- [AIM]:
In the listing below, find the line holding "Continue the Blender" and the line holding "return tagged(ob, **tags)". Write out those two lines and all lines between, exactly, and nothing more.

- [GIVEN MATERIAL]:
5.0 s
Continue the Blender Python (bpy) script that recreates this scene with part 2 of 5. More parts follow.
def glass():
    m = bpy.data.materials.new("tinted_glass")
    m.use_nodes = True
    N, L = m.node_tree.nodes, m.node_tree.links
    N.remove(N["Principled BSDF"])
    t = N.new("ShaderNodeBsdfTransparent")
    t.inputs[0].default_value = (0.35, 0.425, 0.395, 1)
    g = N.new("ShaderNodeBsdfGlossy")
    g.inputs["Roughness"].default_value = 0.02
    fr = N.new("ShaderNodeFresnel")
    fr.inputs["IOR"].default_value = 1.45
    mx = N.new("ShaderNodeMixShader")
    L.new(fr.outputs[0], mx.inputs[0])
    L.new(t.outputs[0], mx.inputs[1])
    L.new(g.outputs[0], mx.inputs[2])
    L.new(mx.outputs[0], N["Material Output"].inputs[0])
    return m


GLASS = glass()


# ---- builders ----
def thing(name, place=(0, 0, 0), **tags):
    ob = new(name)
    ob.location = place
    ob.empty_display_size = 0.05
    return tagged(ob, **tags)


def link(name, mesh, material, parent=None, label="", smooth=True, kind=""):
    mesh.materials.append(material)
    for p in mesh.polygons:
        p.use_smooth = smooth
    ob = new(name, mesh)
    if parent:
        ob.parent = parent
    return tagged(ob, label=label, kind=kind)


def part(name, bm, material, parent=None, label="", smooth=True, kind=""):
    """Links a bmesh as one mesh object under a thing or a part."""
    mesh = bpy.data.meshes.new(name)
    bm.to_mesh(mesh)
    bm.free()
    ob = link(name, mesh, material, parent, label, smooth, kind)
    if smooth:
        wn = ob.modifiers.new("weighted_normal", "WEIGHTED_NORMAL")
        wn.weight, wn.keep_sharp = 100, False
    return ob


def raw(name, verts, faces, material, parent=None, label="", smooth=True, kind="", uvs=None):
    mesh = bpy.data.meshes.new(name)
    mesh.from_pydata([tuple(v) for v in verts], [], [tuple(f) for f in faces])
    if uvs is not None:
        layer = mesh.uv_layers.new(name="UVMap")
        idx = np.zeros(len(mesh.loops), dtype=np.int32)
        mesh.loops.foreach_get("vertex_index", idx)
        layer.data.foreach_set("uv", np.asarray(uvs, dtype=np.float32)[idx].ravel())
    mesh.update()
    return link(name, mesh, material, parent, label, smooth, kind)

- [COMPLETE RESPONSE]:
Continue the Blender Python (bpy) script that recreates this scene with part 2 of 5. More parts follow.
def glass():
    m = bpy.data.materials.new("tinted_glass")
    m.use_nodes = True
    N, L = m.node_tree.nodes, m.node_tree.links
    N.remove(N["Principled BSDF"])
    t = N.new("ShaderNodeBsdfTransparent")
    t.inputs[0].default_value = (0.35, 0.425, 0.395, 1)
    g = N.new("ShaderNodeBsdfGlossy")
    g.inputs["Roughness"].default_value = 0.02
    fr = N.new("ShaderNodeFresnel")
    fr.inputs["IOR"].default_value = 1.45
    mx = N.new("ShaderNodeMixShader")
    L.new(fr.outputs[0], mx.inputs[0])
    L.new(t.outputs[0], mx.inputs[1])
    L.new(g.outputs[0], mx.inputs[2])
    L.new(mx.outputs[0], N["Material Output"].inputs[0])
    return m


GLASS = glass()


# ---- builders ----
def thing(name, place=(0, 0, 0), **tags):
    ob = new(name)
    ob.location = place
    ob.empty_display_size = 0.05
    return tagged(ob, **tags)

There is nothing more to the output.